Bearing all that in mind, Abramov’s biggest budget items were the store’s security cameras, a concrete basement vault with a door that cost a couple of thousand dollars, and a point-of-sale system designed by Dutchie, the official tech platform the state selected for dispensaries in New York.

The cameras are “the brains of the whole store,” Abramov said. And they point everywhere — one for every entrance and exit and one facing each cash register to “keep track of how much money the store makes.”

Next, Abramov outsourced the interior design of Urban Leaf to his wife, Shiran Abramov, since “she just has the touch for it,” he said. That’s where legal dispensaries tend to have a bit more freedom.

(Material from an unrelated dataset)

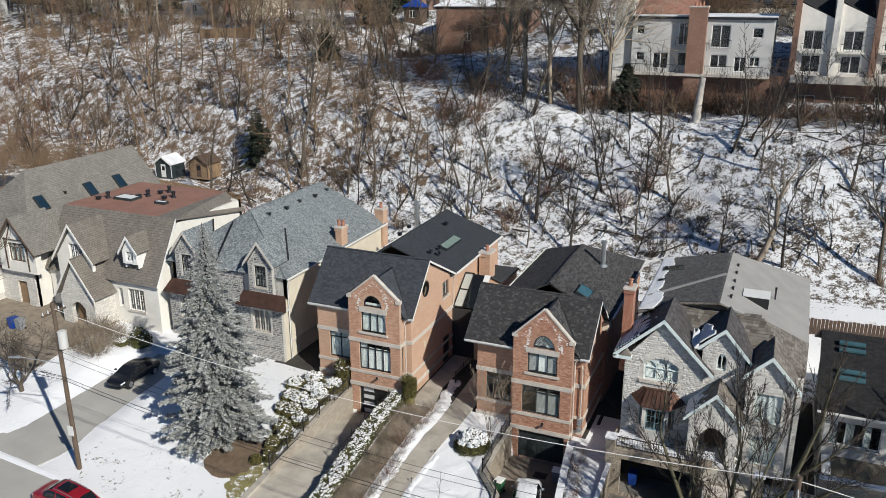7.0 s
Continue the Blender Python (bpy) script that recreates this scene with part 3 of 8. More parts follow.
def brick_house(name, label, P):
    g = P["mat"]
    H = thing(name, ((P["xl"] + P["xr"]) / 2, P["yf"], P["z0"]), label, "house")
    x0, x1, yb, yf, z0 = P["bx0"], P["bx1"], P["yb"], P["yf"], P["z0"]
    xl, xr, ap, sh, xm = P["xl"], P["xr"], P["apex"], P["shoulder"], P["xm"]
    fb, fm = front(yb), front(yf)
    uw, lw, ar, ga, lf = P["upper"], P["lower"], P["arch"], P["garage"], P["left"]
    ev, rdg, yr, er, yre = P["eave"], P["ridge"], P["yridge"], P["eave_r"], P["y_rear"]
    # bay
    outer = [(x0, z0 - 0.4), (x1, z0 - 0.4), (x1, sh), (xm, ap), (x0, sh)]
    bm = plate(bmesh.new(), fb, outer, [rect(*uw), rect(*lw), arch(*ar), rect(*ga)], 0.32)
    part("bay_wall", bm, P["mortar"], H)
    for f, ends in ((west(x0), 0), (east(x1), 1)):
        holes = [rect(*P["slit"])] if ends and "slit" in P else []
        part("bay_side", plate(bmesh.new(), f, rect(yb + 0.32, yf + 0.3, z0 - 0.4, P["side_top"]), holes, 0.3), g, H)
    # main block
    wl = P["wall_top"]
    part("front_wall", plate(bmesh.new(), fm, rect(xl, x0, z0, wl), [rect(*lf)], 0.3), g, H)
    part("front_wall", plate(bmesh.new(), fm, rect(x1, xr, z0, wl), (), 0.3), g, H)
    for f, hs in ((west(xl), []), (east(xr), P["side_holes"])):
        prof = [(yf + 0.3, z0), (yre, z0), (yre, er - 0.1), (yr, rdg - 0.22), (yf + 0.3, wl + 0.02)]
        part("gable_wall", plate(bmesh.new(), f, prof, hs, 0.3), g, H)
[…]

The couple chose wall coverings resembling swirly calacatta marble to run the length of the store, broken up by dark brown metallic panels behind the counter. 

Customers eyeing products — including cannabis flower, pre-rolls, edibles and more from growers in New York — can look overhead to spot a pair of chandeliers sourced from Flushing, Queens, that look like upside-down wedding cakes.

“We decided to put in the chandeliers to give it a little old-fashioned glam,” Abramov said. 

Products are displayed in two locked glass cases that light up. They came from Display Dispensary, a recent offshoot of the century-old mannequin manufacturer Econoco Corporation

A little entrepreneurial spirit helped Abramov find these products on a tight budget since “everything is funded from our own money,” he said. And dispensary owners have to be prepared to barter or else face markups those in the industry sometimes refer to as the “green tax.”

That includes the rent itself. The owner of the four-story building between East 51st and East 52nd streets listed the ground floor and lower-level retail space for about $71 per square foot. But when Abramov revealed his plans to open a cannabis dispensary, the landlord jacked up the price to $111 per square foot. 

But Abramov, who previously launched his own real estate company called Keter Management, took it in stride.

“I get it,” Abramov said. “If you put a cannabis tenant inside the property and you ever want to sell the building, people that are looking for financing — they can’t get financing because there’s a dispensary on the first floor.” 

All told, it cost about $250,000 to open Urban Leaf, according to Abramov. He’s hoping that it will be worth it and the shop will become a destination for commuters on their way to Grand Central Terminal.